After the festival, we then visited a splav – a permanently moored nightclub boat. Knowing we’d agreed to be on the bikes early the next morning we jumped at the opportunity to rave into the early hours… as you would!
We got back to the house at 6 am and into the tent just as the sun was rising! We found another tent had been pitched. This time it was another couple Jonny had met! The hosts surely got more than the bargained for when the offered Jonny a place to stay. To date, over ten people have camped there on the back of this invitation. As we were leaving John and his girlfriend were asking to stay another week. They’re probably still there at the time of writing!!!
After a late start, we cycled about 40 km out of Belgrade and came across two old chaps eating watermelon by the roadside! They insisted we join them for a coffee. Lobby – not being a coffee drinker – asked for a tea but our trusty translator, Nick, somehow managed to plant the idea Lobby was not just a drinker but an extremely heavy one!! It wasn’t long until he was given a beer bottle filled not with beer but local home brewed spirit – rakia. More than contempt, he sipped away on the 40+% liqueur as we had coffee. We decided we’d stay at the guy’s place and after a dinner of fried eggs in his mosquito filled basement, we set up camp in his allotment!!
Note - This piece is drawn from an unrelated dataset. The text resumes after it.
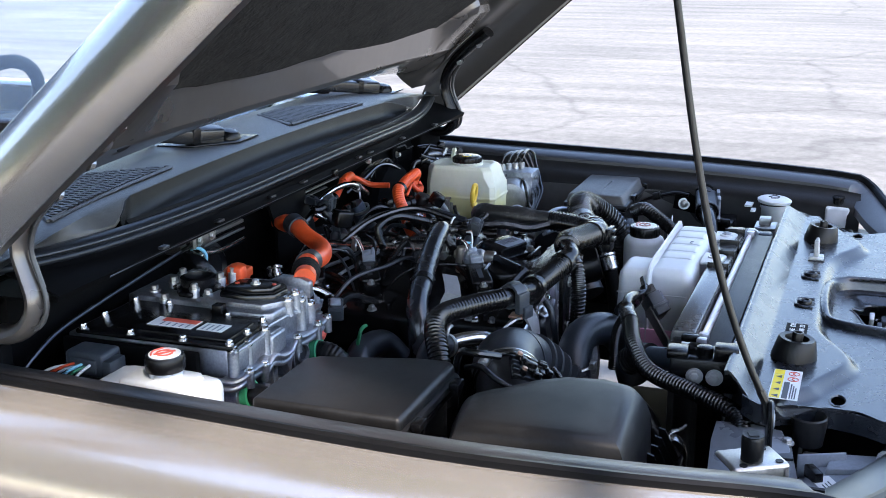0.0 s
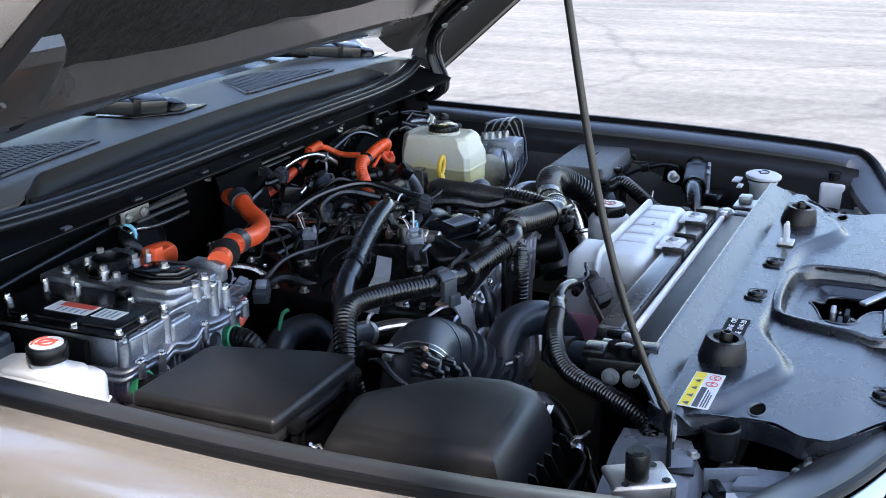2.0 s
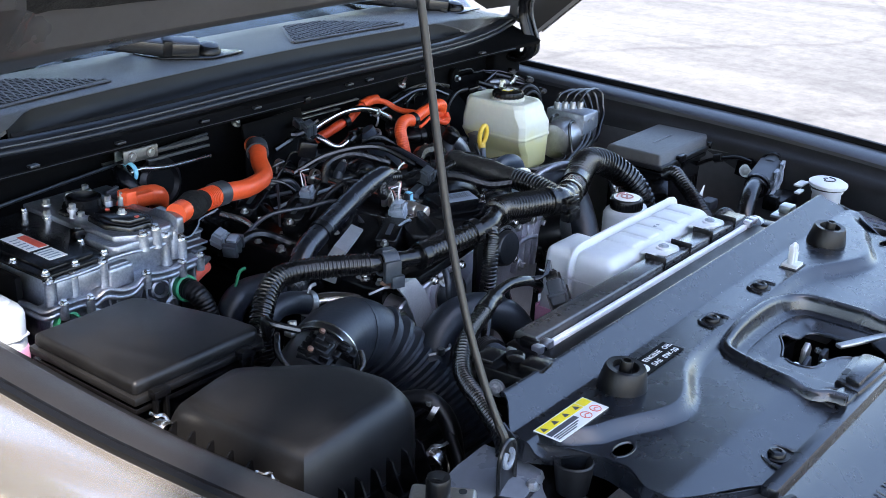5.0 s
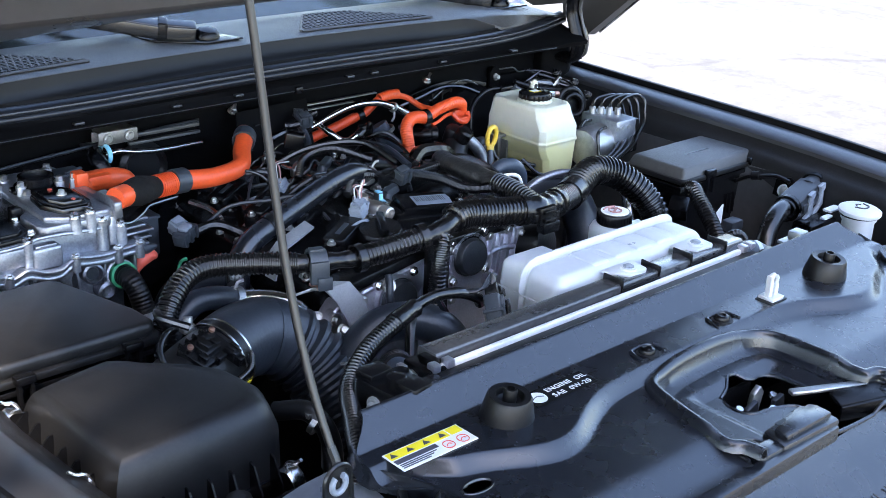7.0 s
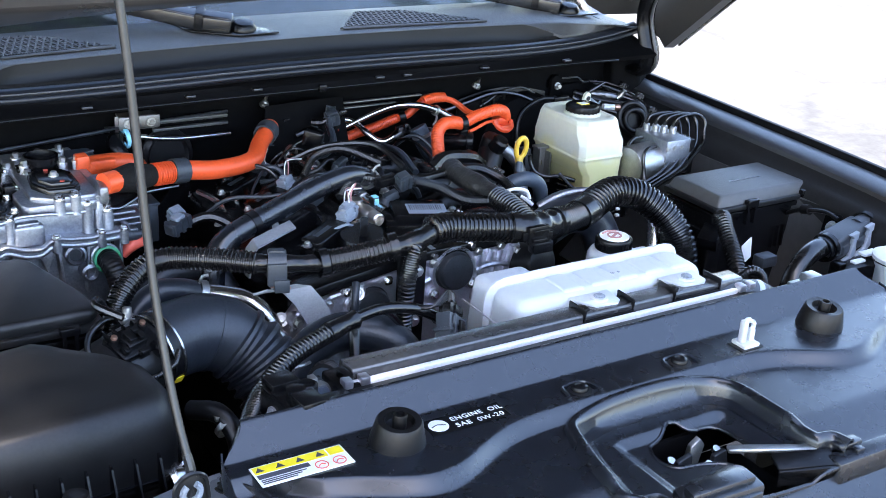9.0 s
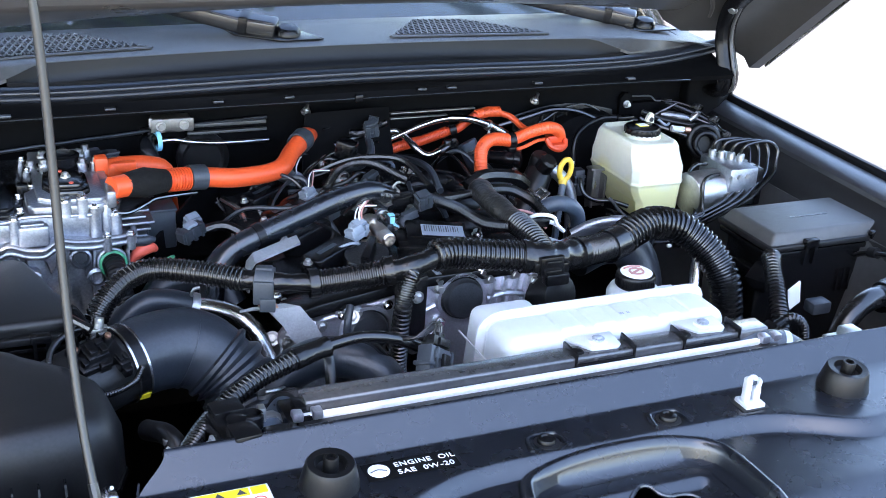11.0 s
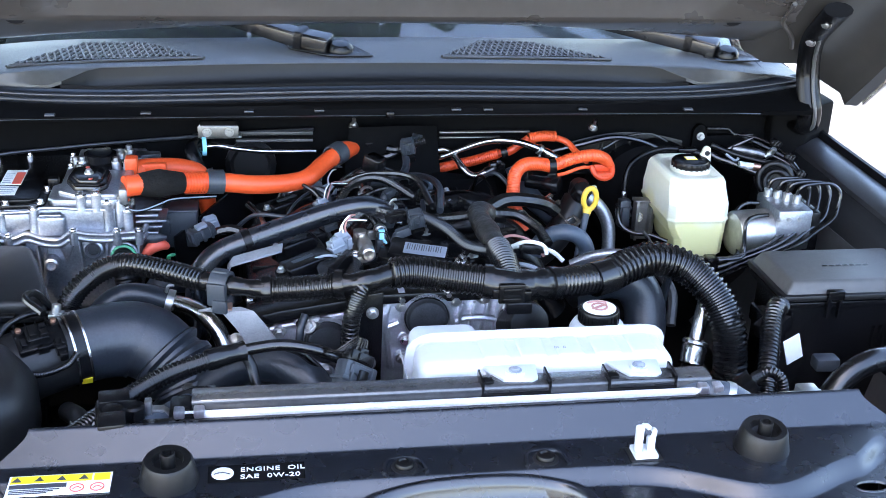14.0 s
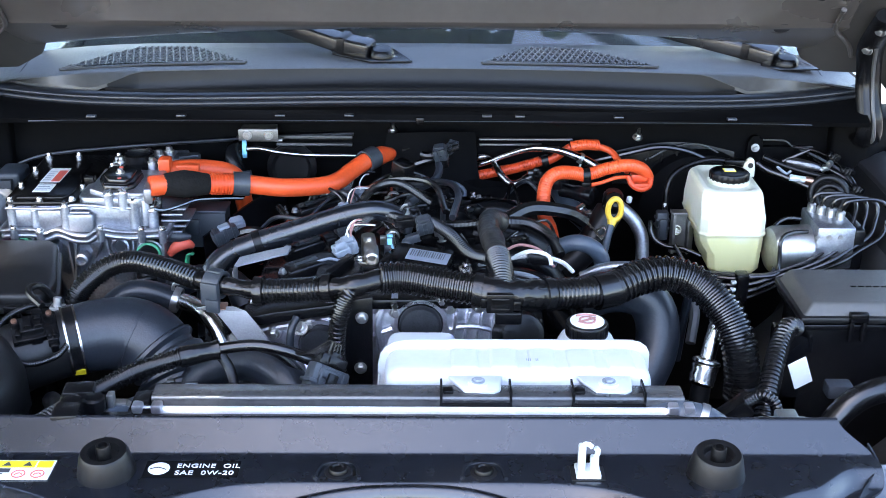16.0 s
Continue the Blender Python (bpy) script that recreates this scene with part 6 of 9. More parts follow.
    flange = part("connector_flange", lathe([(0.032, 0), (0.032, 0.008), (0.026, 0.010), (0.026, 0.022), (0.020, 0.024), (0.018, 0.012)], (-0.476, 0.832, 1.121), (0, 0, 1), 24), PLASTIC, unit, "round black connector flange")
    part("flange_ears", join(box(-0.514, -0.438, 0.820, 0.844, 1.121, 1.129, 0.003), box(-0.488, -0.464, 0.795, 0.87, 1.121, 1.129, 0.003)), PLASTIC, flange)
    for x, y, h in ((-0.434, 0.684, 1.122), (-0.430, 0.800, 1.146), (-0.449, 0.811, 1.142), (-0.503, 0.822, 1.140), (-0.448, 0.859, 1.140), (-0.436, 0.884, 1.138), (-0.470, 0.878, 1.136), (-0.50, 0.892, 1.130), (-0.505, 0.798, 1.134), (-0.52, 0.862, 1.126)):
        h -= 0.008
        post = part("bolt_post", lathe([(0.0082, -0.04), (0.0076, -0.002), (0.0070, 0.0)], (x, y, h), (0, 0, 1), 14), CAST, unit)
        part("bolt", bolt((x, y, h), r=0.0056, h=0.008), ZINC, post)
    part("cable_head", prism([(0.672, 1.112), (0.672, 1.136), (0.686, 1.142), (0.72, 1.142), (0.74, 1.132), (0.80, 1.128), (0.80, 1.112)], "x", -0.433, -0.420, 0.003), CAST, unit, "cast cable head")
    part("black_block", box(-0.548, -0.532, 0.752, 0.768, 1.112, 1.128, 0.002), PLASTIC, unit)


inverter()

# ---- cables and hoses ----
def orange_cables():
    a = thing("high_voltage_cable", (-0.29, 0.75, 1.1), "thick orange high-voltage cable with grey clips", "cable", "high voltage cables")
    part("cable", tube([(-0.425, 0.684, 1.138), (-0.39, 0.700, 1.136), (-0.353, 0.722, 1.128), (-0.291, 0.745, 1.121), (-0.22, 0.758, 1.110), (-0.15, 0.792, 1.105), (-0.115, 0.840, 1.114), (-0.090, 0.870, 1.1215), (-0.070, 0.902, 1.119), (-0.048, 0.935, 1.111)], [0.0165, 0.0165, 0.0165, 0.0156, 0.0152, 0.0150, 0.0148, 0.0150, 0.0165, 0.009], 18, 0.008), ORANGE, a)
    part("braided_sleeve", tube([(-0.405, 0.694, 1.137), (-0.375, 0.707, 1.134), (-0.342, 0.726, 1.127)], [0.0172, 0.0222, 0.0170], 20, 0.004), FELT, a, "black braided sleeve")
    for k in range(7):
        part("rib", ring((-0.335 + 0.0045 * k, 0.7285 + 0.0017 * k, 1.1262 - 0.0006 * k), (0.9, 0.35, -0.12), 0.0168, 0.002, 0.0012, 20), ORANGE, a)
    for p, d in (((-0.291, 0.745, 1.121), (0.95, 0.22, -0.1)), ((-0.089, 0.872, 1.1215), (0.62, 0.76, 0.12))):
        part("clip", join(ring(p, d, 0.0165, 0.026, 0.003, 20)), GREYPLASTIC, a, "grey plastic clip")
    part("connector", join(moved(box(-0.016, 0.016, -0.014, 0.014, -0.016, 0.014, 0.004, 3), pose(-0.030, 0.808, 1.126, 0, 12, -40))), PLASTIC, a, "black plug")
    b = thing("high_voltage_cable", (-0.38, 0.85, 1.1), "orange high-voltage cable behind the inverter", "cable", "high voltage cables")
    part("cable", tube([(-0.425, 0.80, 1.121), (-0.40, 0.822, 1.119), (-0.355, 0.840, 1.112), (-0.325, 0.85, 1.101), (-0.314, 0.865, 1.075), (-0.310, 0.88, 1.03), (-0.300, 0.89, 0.97), (-0.30, 0.88, 0.92)], [0.0155, 0.0165, 0.0168, 0.016, 0.0152, 0.015, 0.015, 0.015], 16, 0.008), ORANGE, b)
    part("plug_lever", join(box(-0.434, -0.414, 0.785, 0.81, 1.118, 1.148, 0.004), box(-0.43, -0.37, 0.80, 0.815, 1.118, 1.133, 0.003)), ORANGE, b)
    part("splash_plate", thick(loft([[(-0.424, 0.678, 1.104), (-0.410, 0.679, 1.1005), (-0.397, 0.684, 1.100), (-0.373, 0.699, 1.104), (-0.357, 0.714, 1.105), (-0.320, 0.734, 1.100), (-0.290, 0.75, 1.095)], [(-0.424, 0.74, 1.112), (-0.410, 0.745, 1.110), (-0.39, 0.75, 1.109), (-0.37, 0.755, 1.110), (-0.35, 0.765, 1.108), (-0.315, 0.775, 1.103), (-0.285, 0.785, 1.098)]]), 0.004), GLOSSBLACK, b, "black rubber splash plate")
    part("plate_edge", tube([(-0.424, 0.677, 1.104), (-0.410, 0.678, 1.1005), (-0.397, 0.683, 1.100), (-0.373, 0.698, 1.104), (-0.357, 0.713, 1.105), (-0.320, 0.733, 1.100), (-0.290, 0.749, 1.095)], 0.0012, 8, 0.006), LIGHTGREY, b, "thin pale edge")
    part("plug_shell", join(box(-0.428, -0.385, 0.862, 0.90, 1.108, 1.124, 0.004), moved(box(-0.016, 0.016, -0.003, 0.003, 0, 0.004, 0.001), pose(-0.400, 0.868, 1.124, 0, 0, 20))), GREYPLASTIC, b, "blue-grey plug shell")
    c = thing("high_voltage_cable", (0.25, 0.8, 1.1), "orange ribbed high-voltage cable", "cable", "high voltage cables")
    part("cable", tube([(0.222, 0.768, 1.015), (0.216, 0.772, 1.037), (0.206, 0.776, 1.058), (0.205, 0.785, 1.088), (0.211, 0.797, 1.109), (0.227, 0.805, 1.1205), (0.252, 0.815, 1.1185), (0.279, 0.824, 1.111)], 0.0112, 14, rib=0.0007, pitch=0.004), ORANGE, c)
    part("cable", tube([(0.279, 0.824, 1.111), (0.295, 0.824, 1.116), (0.315, 0.822, 1.124), (0.346, 0.816, 1.132), (0.369, 0.823, 1.125), (0.380, 0.832, 1.114), (0.387, 0.839, 1.102)], 0.0105, 14, rib=0.0007, pitch=0.004), ORANGE, c)
    part("clip", join(ring((0.279, 0.824, 1.111), (1, 0.05, 0.08), 0.0125, 0.012, 0.003, 18), box(0.272, 0.286, 0.812, 0.822, 1.094, 1.101, 0.001)), PLASTIC, c, "black clip")
    part("lower_lead", tube([(0.288, 0.812, 1.098), (0.305, 0.815, 1.101), (0.33, 0.82, 1.108), (0.355, 0.83, 1.106)], 0.0032, 10, 0.006), ORANGE, c)
    part("connector", join(tube([(0.352, 0.826, 1.108), (0.358, 0.818, 1.096), (0.372, 0.814, 1.090), (0.386, 0.818, 1.094), (0.390, 0.826, 1.104)], 0.0052, 10, 0.004), box(0.356, 0.384, 0.824, 0.842, 1.098, 1.112, 0.003), box(0.360, 0.386, 0.812, 0.826, 1.088, 1.100, 0.002)), ORANGEDARK, c, "orange plug")
    part("connector_tip", lathe([(0.005, 0), (0.005, 0.008), (0.003, 0.010)], (0.352, 0.80, 1.080), (-0.3, -0.7, -0.6), 12), WHITE, c)
    d = thing("high_voltage_cable", (0.25, 0.93, 1.1), "orange high-voltage cable along the firewall", "cable", "high voltage cables")
    part("cable", tube([(0.085, 0.966, 1.058), (0.106, 0.962, 1.062), (0.137, 0.960, 1.070), (0.167, 0.957, 1.077), (0.212, 0.950, 1.093)], 0.0090, 12, rib=0.0007, pitch=0.004), ORANGEDARK, d)
    part("cable", tube([(0.212, 0.950, 1.093), (0.232, 0.948, 1.097), (0.251, 0.946, 1.111), (0.266, 0.945, 1.122)], 0.0078, 12, 0.008), ORANGEDARK, d)
    part("cable", tube([(0.266, 0.945, 1.122), (0.291, 0.946, 1.126), (0.315, 0.950, 1.124)], 0.0095, 12, rib=0.0007, pitch=0.004), ORANGE, d)
    part("cable", tube([(0.315, 0.952, 1.121), (0.338, 0.945, 1.114), (0.352, 0.92, 1.10), (0.358, 0.88, 1.10)], 0.006, 10, 0.01), ORANGE, d)
    part("clip", ring((0.222, 0.949, 1.095), (1, -0.1, 0.25), 0.0095, 0.012, 0.003, 16), PLASTIC, d, "black clip")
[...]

Due to budgeting issues, on last day in Serbia we ate only bread and drank only water. Just what you need when you are about to start an eight days of cycling 100+ km on the trot!! In the evening we stayed at a campsite just off the Danube, overlooking Romania. The place was free on the condition we ate in the restaurant. We coppered up and got a pound or so together. After explaining to the disgruntled owner we had no lev, euros or even dollars, we were allowed to stay on the condition we bought a plate of chips. We did and had an absolute ball – as you’d imagine!!
As we neared the Bulgarian border, warnings from the Serbs started about the dangers that awaited there!!! After the kind hospitality we’d received in Serbia (with the exception of Steve) we’d cottoned on to the whole thing. On each border, the country to the East is always going to be worse… or so they say!!
We crossed the Iron Gates (not as cool as it sounds) into Romania – just to say we’d been and do a Tweet!! Disappointed by the lack of an official EU sign, we turned around and left!! Crossing back into Serbia we pushed on up to the Bulgarian border. If that’s not getting the most of #openborders I don’t know what is!!!